▸ **Objective**:
Every line below should be copied exactly; drop the pictures.

* begin *

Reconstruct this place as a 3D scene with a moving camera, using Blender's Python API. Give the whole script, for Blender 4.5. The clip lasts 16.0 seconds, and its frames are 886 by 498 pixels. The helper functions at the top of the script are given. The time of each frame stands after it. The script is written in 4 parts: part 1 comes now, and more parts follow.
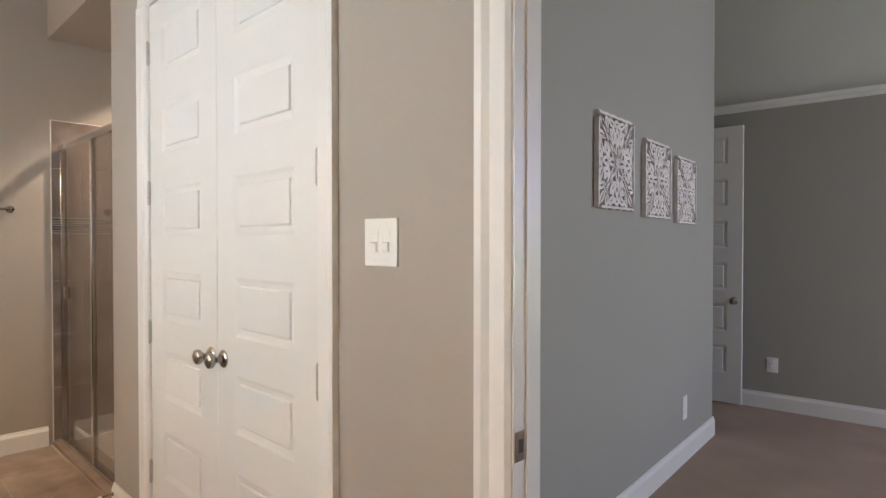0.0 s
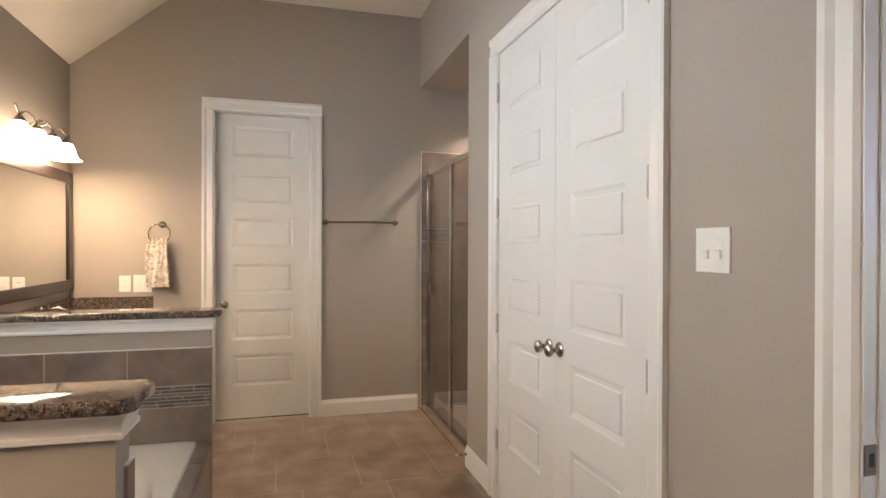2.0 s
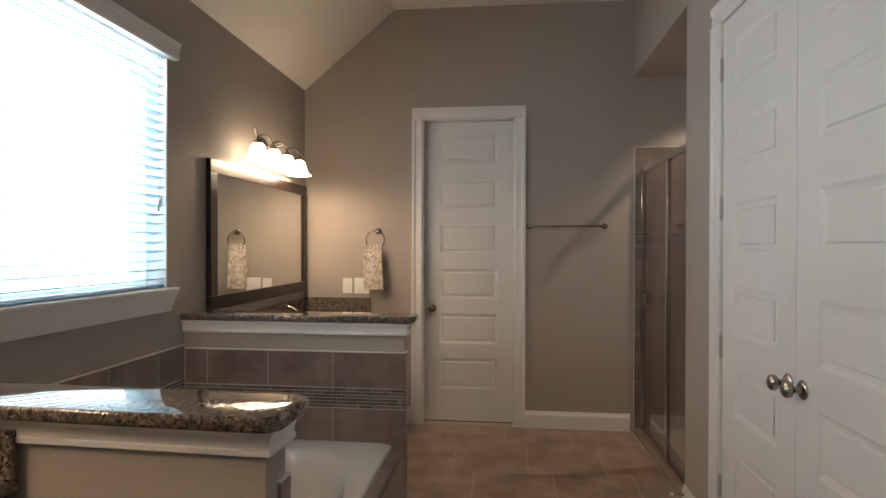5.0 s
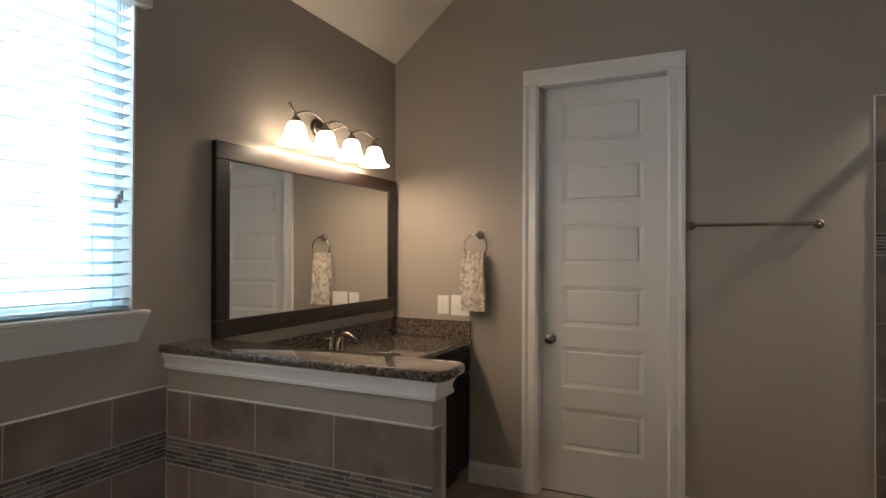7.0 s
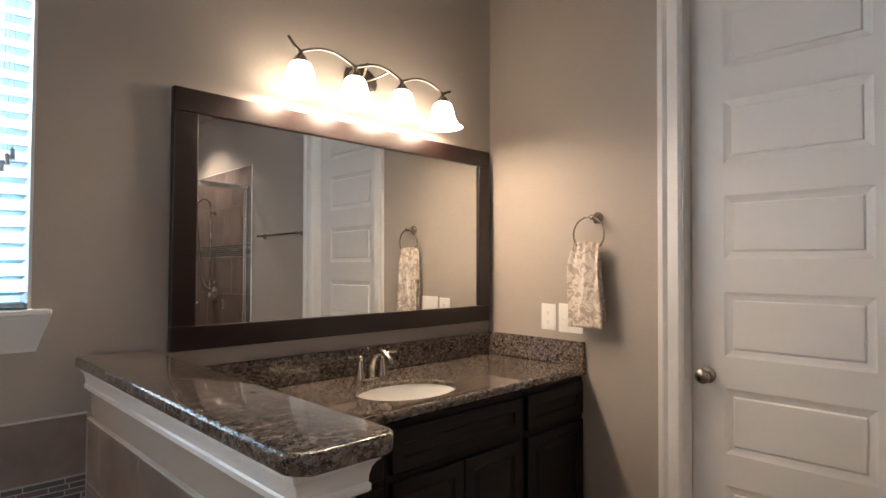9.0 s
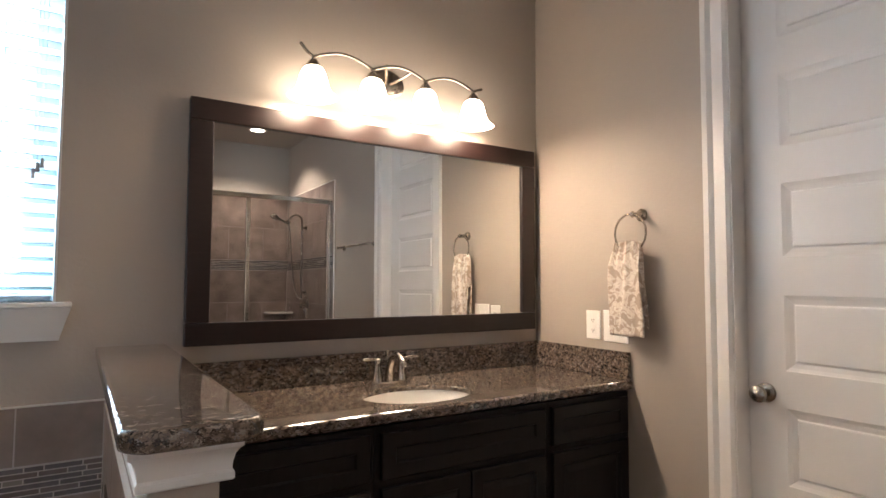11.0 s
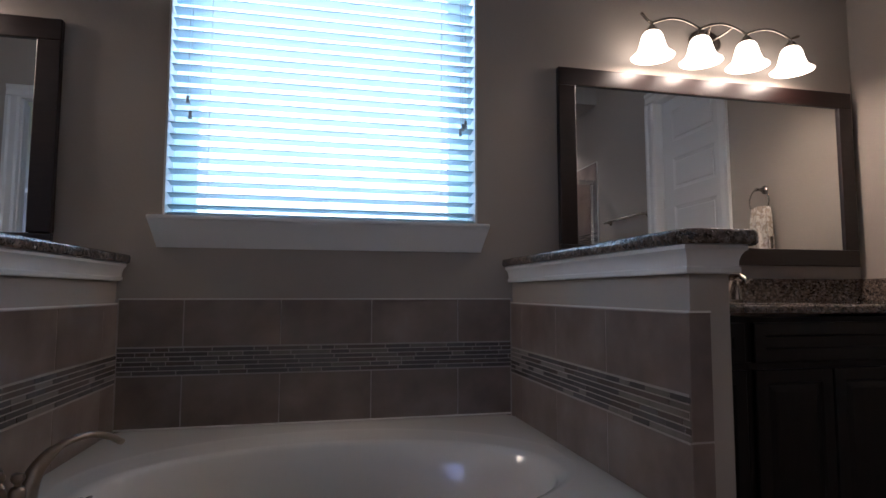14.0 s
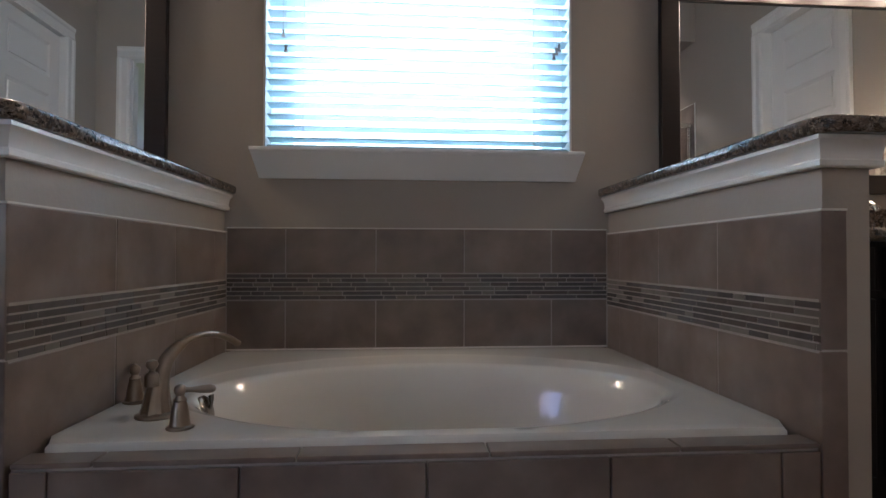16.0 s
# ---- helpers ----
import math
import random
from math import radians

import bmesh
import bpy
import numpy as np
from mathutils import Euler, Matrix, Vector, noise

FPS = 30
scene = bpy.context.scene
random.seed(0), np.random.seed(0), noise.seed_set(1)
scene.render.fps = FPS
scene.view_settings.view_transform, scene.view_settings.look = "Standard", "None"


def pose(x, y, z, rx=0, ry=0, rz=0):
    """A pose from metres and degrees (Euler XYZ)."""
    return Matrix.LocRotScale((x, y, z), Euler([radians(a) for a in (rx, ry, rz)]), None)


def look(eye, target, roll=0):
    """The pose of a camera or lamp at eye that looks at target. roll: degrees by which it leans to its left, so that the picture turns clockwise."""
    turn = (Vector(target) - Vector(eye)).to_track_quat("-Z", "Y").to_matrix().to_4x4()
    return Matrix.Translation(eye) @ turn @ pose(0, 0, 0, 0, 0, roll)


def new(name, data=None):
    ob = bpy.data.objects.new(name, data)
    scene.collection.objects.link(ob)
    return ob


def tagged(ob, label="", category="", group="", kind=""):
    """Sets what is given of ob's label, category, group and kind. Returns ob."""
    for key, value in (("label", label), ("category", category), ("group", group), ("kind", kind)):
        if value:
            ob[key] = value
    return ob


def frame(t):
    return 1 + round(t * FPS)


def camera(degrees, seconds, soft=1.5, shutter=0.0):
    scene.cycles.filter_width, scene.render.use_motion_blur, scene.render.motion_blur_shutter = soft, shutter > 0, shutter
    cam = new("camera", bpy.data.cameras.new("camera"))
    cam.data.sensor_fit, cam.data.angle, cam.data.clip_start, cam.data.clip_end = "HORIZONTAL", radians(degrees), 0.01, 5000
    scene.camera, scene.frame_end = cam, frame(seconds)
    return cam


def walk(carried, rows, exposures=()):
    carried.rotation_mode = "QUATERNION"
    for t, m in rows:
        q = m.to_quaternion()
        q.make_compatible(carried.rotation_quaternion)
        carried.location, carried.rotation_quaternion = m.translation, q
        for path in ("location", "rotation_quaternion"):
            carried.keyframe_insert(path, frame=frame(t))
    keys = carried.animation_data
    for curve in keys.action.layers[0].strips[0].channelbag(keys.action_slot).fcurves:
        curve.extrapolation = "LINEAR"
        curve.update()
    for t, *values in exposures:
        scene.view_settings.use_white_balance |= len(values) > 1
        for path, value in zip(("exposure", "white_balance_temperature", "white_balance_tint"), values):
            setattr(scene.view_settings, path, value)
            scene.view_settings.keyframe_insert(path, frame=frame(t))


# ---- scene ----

* end *

▸ **Exercise output**:
Reconstruct this place as a 3D scene with a moving camera, using Blender's Python API. Give the whole script, for Blender 4.5. The clip lasts 16.0 seconds, and its frames are 886 by 498 pixels. The helper functions at the top of the script are given. The time of each frame stands after it. The script is written in 4 parts: part 1 comes now, and more parts follow.
0.0 s
2.0 s
5.0 s
7.0 s
9.0 s
11.0 s
14.0 s
16.0 s
# ---- helpers ----
import math
import random
from math import radians

import bmesh
import bpy
import numpy as np
from mathutils import Euler, Matrix, Vector, noise

FPS = 30
scene = bpy.context.scene
random.seed(0), np.random.seed(0), noise.seed_set(1)
scene.render.fps = FPS
scene.view_settings.view_transform, scene.view_settings.look = "Standard", "None"


def pose(x, y, z, rx=0, ry=0, rz=0):
    """A pose from metres and degrees (Euler XYZ)."""
    return Matrix.LocRotScale((x, y, z), Euler([radians(a) for a in (rx, ry, rz)]), None)


def look(eye, target, roll=0):
    """The pose of a camera or lamp at eye that looks at target. roll: degrees by which it leans to its left, so that the picture turns clockwise."""
    turn = (Vector(target) - Vector(eye)).to_track_quat("-Z", "Y").to_matrix().to_4x4()
    return Matrix.Translation(eye) @ turn @ pose(0, 0, 0, 0, 0, roll)


def new(name, data=None):
    ob = bpy.data.objects.new(name, data)
    scene.collection.objects.link(ob)
    return ob


def tagged(ob, label="", category="", group="", kind=""):
    """Sets what is given of ob's label, category, group and kind. Returns ob."""
    for key, value in (("label", label), ("category", category), ("group", group), ("kind", kind)):
        if value:
            ob[key] = value
    return ob


def frame(t):
    return 1 + round(t * FPS)


def camera(degrees, seconds, soft=1.5, shutter=0.0):
    scene.cycles.filter_width, scene.render.use_motion_blur, scene.render.motion_blur_shutter = soft, shutter > 0, shutter
    cam = new("camera", bpy.data.cameras.new("camera"))
    cam.data.sensor_fit, cam.data.angle, cam.data.clip_start, cam.data.clip_end = "HORIZONTAL", radians(degrees), 0.01, 5000
    scene.camera, scene.frame_end = cam, frame(seconds)
    return cam


def walk(carried, rows, exposures=()):
    carried.rotation_mode = "QUATERNION"
    for t, m in rows:
        q = m.to_quaternion()
        q.make_compatible(carried.rotation_quaternion)
        carried.location, carried.rotation_quaternion = m.translation, q
        for path in ("location", "rotation_quaternion"):
            carried.keyframe_insert(path, frame=frame(t))
    keys = carried.animation_data
    for curve in keys.action.layers[0].strips[0].channelbag(keys.action_slot).fcurves:
        curve.extrapolation = "LINEAR"
        curve.update()
    for t, *values in exposures:
        scene.view_settings.use_white_balance |= len(values) > 1
        for path, value in zip(("exposure", "white_balance_temperature", "white_balance_tint"), values):
            setattr(scene.view_settings, path, value)
            scene.view_settings.keyframe_insert(path, frame=frame(t))


# ---- scene ----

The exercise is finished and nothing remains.